I talked with my mom this afternoon. It's been a while since I've been able to talk with my mom, and I just needed to unload on her.
I have been struggling with a lot of things, most of which I've kept to myself. Chiefly, I've kept them to myself because I find myself the safe place for others to unload on me, and while I am flattered that people feel safe to do that with me, it's exhausting work because NO ONE wants to take the time to listen to me. In fact, it's been a very long while since I've had someone that will listen to my issues without some snarky comment in return ... or a flippant "fix" to a problem. It's isolating. I've mentioned this a couple of times to people, and, you've guessed it, I've received snarky comments in reply, quick fixes, or, even worse, a change in subject all together.
I've been struggling with being single in my 40s NOT because I feel like my life would be more complete with a man in it, but because very few people are single in their 40s. There are very few people that have the schedules to be spontaneous any more. Most must find some place to stash a kid or two and then check with a spouse and so on and so forth. I always complain that my social life was so much better in my 20s. Well! That was because NONE of us had kids or spouses back then. Those that are married tend to like to do things with other couples because of a perceived or actual awkwardness involved with the spouse. So, that leaves me as the third wheel in many cases.
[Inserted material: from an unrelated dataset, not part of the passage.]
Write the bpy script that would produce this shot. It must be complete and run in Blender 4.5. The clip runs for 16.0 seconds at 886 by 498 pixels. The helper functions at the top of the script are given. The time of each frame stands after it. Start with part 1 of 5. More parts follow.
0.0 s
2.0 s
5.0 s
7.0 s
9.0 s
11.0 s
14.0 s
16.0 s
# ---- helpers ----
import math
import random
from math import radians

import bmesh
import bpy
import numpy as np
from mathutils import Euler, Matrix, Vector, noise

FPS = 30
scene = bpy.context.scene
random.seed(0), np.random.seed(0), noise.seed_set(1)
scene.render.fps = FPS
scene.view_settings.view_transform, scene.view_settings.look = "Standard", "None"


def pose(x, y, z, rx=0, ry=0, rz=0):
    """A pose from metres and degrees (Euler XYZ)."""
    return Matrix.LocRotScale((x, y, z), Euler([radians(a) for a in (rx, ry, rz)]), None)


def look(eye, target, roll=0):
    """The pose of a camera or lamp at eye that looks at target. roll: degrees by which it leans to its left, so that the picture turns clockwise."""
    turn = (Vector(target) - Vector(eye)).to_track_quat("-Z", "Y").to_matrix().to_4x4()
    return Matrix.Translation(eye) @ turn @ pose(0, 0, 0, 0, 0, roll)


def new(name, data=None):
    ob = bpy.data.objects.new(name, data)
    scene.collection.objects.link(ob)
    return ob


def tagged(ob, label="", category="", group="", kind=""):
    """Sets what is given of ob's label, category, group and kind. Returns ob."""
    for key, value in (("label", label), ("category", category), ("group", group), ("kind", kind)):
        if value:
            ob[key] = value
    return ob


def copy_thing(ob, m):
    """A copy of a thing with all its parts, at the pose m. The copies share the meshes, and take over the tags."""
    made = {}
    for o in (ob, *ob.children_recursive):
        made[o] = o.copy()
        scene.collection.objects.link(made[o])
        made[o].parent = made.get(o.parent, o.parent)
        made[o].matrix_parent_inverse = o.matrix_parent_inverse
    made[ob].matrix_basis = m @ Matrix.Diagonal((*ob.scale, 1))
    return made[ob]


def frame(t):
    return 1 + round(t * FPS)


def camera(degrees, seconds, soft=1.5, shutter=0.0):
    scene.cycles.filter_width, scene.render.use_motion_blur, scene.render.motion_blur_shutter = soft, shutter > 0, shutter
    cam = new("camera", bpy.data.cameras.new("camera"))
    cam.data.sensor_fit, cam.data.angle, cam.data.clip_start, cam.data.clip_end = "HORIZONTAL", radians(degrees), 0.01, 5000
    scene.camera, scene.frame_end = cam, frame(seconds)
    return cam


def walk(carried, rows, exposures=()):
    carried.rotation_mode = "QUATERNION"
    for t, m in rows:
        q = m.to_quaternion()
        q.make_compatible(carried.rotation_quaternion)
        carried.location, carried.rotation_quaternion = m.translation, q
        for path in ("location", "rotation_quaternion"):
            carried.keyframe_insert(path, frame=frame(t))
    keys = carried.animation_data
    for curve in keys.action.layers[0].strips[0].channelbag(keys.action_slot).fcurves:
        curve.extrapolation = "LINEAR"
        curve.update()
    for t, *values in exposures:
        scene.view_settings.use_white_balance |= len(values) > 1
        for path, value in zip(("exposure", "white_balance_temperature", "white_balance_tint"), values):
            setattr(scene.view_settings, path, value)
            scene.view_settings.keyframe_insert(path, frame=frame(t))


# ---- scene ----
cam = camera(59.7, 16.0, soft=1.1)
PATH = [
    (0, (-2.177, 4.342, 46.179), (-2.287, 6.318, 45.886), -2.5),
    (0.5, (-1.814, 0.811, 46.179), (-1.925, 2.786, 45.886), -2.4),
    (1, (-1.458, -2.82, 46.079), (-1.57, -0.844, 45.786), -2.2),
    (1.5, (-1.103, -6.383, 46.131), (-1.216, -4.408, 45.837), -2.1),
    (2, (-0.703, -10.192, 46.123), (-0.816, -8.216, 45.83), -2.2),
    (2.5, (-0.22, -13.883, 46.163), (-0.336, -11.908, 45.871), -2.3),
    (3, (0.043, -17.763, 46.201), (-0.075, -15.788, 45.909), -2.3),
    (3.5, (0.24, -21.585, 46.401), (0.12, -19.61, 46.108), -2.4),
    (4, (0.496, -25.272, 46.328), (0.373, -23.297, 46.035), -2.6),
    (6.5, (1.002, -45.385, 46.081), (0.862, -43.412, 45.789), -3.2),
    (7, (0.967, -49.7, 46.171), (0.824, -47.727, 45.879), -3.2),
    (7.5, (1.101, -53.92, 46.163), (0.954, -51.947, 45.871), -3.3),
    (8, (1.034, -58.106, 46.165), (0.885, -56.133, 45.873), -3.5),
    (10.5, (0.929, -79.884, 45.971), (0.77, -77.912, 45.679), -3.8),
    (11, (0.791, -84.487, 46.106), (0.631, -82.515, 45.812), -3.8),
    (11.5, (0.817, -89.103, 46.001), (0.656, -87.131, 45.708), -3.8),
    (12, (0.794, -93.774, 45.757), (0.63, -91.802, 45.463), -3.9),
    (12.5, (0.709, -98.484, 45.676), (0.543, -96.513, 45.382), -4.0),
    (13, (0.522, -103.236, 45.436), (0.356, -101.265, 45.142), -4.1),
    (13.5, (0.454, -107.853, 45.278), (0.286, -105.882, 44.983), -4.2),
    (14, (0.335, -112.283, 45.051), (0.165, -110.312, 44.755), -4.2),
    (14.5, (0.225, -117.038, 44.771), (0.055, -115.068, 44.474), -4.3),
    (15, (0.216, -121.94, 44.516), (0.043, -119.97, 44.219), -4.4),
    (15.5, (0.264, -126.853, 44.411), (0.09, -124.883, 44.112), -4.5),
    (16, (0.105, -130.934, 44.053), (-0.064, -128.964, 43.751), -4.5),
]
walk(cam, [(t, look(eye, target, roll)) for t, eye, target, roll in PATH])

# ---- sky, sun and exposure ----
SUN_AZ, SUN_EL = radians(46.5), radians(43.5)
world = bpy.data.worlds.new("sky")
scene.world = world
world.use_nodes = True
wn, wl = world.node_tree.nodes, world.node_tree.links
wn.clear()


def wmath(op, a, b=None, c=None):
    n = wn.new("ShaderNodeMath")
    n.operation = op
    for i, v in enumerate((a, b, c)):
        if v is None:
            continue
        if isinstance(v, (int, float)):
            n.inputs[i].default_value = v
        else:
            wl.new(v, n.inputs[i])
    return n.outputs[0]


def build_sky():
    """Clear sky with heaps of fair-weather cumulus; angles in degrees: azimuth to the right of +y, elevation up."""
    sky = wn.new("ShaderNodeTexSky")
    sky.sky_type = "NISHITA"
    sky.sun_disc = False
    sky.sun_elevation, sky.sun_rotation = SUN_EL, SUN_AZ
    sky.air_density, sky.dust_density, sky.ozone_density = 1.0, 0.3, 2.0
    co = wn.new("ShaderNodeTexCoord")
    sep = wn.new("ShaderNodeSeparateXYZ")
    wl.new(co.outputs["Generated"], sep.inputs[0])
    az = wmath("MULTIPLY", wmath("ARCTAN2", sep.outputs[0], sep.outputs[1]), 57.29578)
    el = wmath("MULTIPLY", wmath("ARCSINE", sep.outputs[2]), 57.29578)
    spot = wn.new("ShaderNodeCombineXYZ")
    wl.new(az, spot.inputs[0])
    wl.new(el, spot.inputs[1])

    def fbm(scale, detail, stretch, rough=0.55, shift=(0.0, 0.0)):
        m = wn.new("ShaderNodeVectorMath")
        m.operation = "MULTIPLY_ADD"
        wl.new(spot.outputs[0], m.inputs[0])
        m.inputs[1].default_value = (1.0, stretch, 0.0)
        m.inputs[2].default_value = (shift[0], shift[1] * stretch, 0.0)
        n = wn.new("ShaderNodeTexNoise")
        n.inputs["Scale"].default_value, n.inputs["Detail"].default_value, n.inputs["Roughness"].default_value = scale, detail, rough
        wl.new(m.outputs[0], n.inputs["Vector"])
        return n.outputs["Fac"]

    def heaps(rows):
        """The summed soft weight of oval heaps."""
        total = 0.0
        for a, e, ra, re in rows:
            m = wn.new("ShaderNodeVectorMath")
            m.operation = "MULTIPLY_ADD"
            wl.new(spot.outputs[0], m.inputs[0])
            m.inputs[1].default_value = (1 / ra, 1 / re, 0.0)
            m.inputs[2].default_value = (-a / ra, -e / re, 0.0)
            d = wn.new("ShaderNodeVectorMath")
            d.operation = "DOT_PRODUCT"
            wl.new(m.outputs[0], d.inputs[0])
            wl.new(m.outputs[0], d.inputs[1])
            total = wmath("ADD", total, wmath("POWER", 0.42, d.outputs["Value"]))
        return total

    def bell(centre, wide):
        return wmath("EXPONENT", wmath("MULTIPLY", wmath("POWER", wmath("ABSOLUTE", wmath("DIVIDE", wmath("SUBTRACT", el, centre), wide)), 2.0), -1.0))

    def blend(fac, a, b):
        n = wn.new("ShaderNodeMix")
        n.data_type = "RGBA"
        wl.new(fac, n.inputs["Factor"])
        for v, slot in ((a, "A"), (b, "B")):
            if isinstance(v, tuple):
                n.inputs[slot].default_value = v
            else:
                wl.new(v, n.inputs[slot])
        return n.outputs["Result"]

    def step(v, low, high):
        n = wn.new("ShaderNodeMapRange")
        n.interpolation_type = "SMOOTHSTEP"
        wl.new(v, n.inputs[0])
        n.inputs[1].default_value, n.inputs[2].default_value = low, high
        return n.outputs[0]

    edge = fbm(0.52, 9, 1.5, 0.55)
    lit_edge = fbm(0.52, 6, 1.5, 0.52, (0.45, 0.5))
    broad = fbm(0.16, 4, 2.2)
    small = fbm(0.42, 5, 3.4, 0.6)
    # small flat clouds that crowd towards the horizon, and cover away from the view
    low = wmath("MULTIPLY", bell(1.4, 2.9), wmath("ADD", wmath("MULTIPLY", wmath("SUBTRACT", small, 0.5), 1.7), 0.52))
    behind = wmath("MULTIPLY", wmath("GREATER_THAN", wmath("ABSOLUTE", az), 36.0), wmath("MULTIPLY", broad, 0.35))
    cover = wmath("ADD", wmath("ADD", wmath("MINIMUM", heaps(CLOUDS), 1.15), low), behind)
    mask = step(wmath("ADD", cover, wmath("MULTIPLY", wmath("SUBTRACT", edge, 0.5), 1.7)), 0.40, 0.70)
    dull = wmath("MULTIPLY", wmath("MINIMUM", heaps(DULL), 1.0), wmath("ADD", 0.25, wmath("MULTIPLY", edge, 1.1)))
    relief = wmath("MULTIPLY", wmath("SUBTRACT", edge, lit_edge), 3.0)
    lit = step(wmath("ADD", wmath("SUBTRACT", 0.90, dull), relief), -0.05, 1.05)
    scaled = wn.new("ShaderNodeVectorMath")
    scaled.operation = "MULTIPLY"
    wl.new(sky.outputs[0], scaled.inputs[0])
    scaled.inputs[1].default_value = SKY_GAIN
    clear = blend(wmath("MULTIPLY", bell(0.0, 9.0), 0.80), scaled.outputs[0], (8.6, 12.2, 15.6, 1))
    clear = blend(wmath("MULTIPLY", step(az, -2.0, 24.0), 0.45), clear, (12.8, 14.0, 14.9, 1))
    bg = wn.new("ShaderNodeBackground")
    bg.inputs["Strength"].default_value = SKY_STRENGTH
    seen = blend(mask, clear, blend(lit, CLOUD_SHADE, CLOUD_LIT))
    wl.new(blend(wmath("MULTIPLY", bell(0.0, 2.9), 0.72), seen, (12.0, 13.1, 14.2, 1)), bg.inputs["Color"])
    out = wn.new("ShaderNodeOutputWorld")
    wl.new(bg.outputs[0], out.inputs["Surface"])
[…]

Please, please, please do not read this as me fishing for invitations. Nor is it me looking for anyone to feel sorry for me. It's just that even now, in this day and age, there is such a stigma attached to being single, and those that disagree with me are the very ones perpetuating the stigma. Shoot! Most churches aren't even sure what to do with us single people, which, quite honestly, is amazing to me. And I am using that word in the most sarcastic sort of way. If our own churches can't even figure out how to handle those of us that are single, then I am sorta scared...you know??
Perhaps it boils down to me out-growing some things ...
I might need to be a little more concerned with sloughing off those things, places and maybe even people that are causing me to lose sight of the bigger picture.